_MATERIAL SUPPLIED:_
-- -- --

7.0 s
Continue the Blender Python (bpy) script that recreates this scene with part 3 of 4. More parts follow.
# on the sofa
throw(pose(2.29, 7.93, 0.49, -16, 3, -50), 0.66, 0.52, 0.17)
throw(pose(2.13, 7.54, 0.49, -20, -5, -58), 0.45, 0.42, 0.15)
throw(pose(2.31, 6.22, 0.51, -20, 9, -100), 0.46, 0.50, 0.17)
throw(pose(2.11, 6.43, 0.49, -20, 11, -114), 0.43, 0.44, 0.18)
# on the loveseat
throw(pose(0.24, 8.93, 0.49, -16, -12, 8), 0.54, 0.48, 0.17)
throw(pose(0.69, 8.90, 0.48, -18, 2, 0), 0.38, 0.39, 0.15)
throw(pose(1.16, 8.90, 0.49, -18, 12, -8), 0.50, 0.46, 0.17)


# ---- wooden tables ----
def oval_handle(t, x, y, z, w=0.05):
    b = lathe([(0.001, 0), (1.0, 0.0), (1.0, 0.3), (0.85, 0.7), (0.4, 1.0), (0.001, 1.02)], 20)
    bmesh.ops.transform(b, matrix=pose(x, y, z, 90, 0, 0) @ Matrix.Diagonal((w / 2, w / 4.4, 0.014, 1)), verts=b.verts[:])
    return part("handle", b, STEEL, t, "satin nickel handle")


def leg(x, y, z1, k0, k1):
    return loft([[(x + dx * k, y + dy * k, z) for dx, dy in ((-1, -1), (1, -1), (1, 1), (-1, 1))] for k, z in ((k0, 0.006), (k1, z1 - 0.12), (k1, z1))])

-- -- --

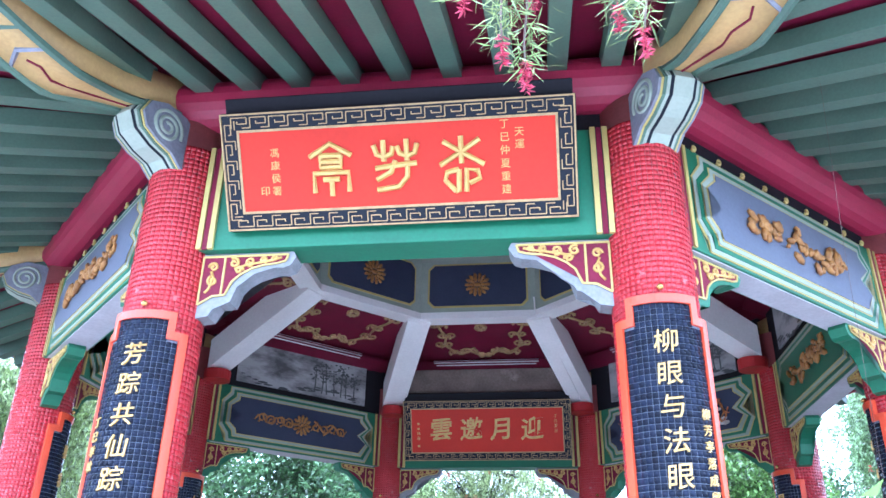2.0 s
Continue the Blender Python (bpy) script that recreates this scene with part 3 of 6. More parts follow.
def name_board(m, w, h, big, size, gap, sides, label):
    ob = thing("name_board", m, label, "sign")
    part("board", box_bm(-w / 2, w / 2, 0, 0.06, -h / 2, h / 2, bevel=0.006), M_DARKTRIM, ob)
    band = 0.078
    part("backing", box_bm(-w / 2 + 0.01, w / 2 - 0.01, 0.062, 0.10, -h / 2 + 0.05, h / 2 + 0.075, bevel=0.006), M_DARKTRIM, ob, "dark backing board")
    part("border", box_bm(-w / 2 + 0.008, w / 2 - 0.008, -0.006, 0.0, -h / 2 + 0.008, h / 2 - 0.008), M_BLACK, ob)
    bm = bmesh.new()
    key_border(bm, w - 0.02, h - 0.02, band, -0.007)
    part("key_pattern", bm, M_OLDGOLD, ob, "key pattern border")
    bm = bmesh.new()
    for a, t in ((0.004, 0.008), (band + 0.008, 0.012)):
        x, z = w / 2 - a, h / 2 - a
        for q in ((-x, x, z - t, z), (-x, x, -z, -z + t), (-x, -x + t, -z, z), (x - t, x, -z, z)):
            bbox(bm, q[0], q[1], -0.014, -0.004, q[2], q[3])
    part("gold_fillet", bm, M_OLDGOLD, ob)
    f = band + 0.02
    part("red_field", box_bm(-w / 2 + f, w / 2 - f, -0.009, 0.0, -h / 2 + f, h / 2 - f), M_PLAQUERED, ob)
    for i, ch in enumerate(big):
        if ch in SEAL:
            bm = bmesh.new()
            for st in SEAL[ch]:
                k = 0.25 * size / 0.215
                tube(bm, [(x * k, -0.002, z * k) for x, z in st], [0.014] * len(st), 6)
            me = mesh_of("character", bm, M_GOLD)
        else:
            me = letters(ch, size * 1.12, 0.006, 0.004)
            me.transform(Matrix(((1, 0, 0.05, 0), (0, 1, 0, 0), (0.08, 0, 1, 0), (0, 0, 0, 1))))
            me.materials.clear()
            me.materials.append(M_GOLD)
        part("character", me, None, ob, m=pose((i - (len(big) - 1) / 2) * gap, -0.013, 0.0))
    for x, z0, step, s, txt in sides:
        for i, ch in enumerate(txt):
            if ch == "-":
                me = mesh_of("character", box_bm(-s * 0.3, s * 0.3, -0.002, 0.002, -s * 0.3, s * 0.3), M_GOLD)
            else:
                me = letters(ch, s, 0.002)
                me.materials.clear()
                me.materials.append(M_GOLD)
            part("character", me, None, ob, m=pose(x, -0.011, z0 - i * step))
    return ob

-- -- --

_PROBLEM:_ What number of lines in the records contain the word "parts"? Answer with that number alone.

_CORRECT ANSWER:_ 2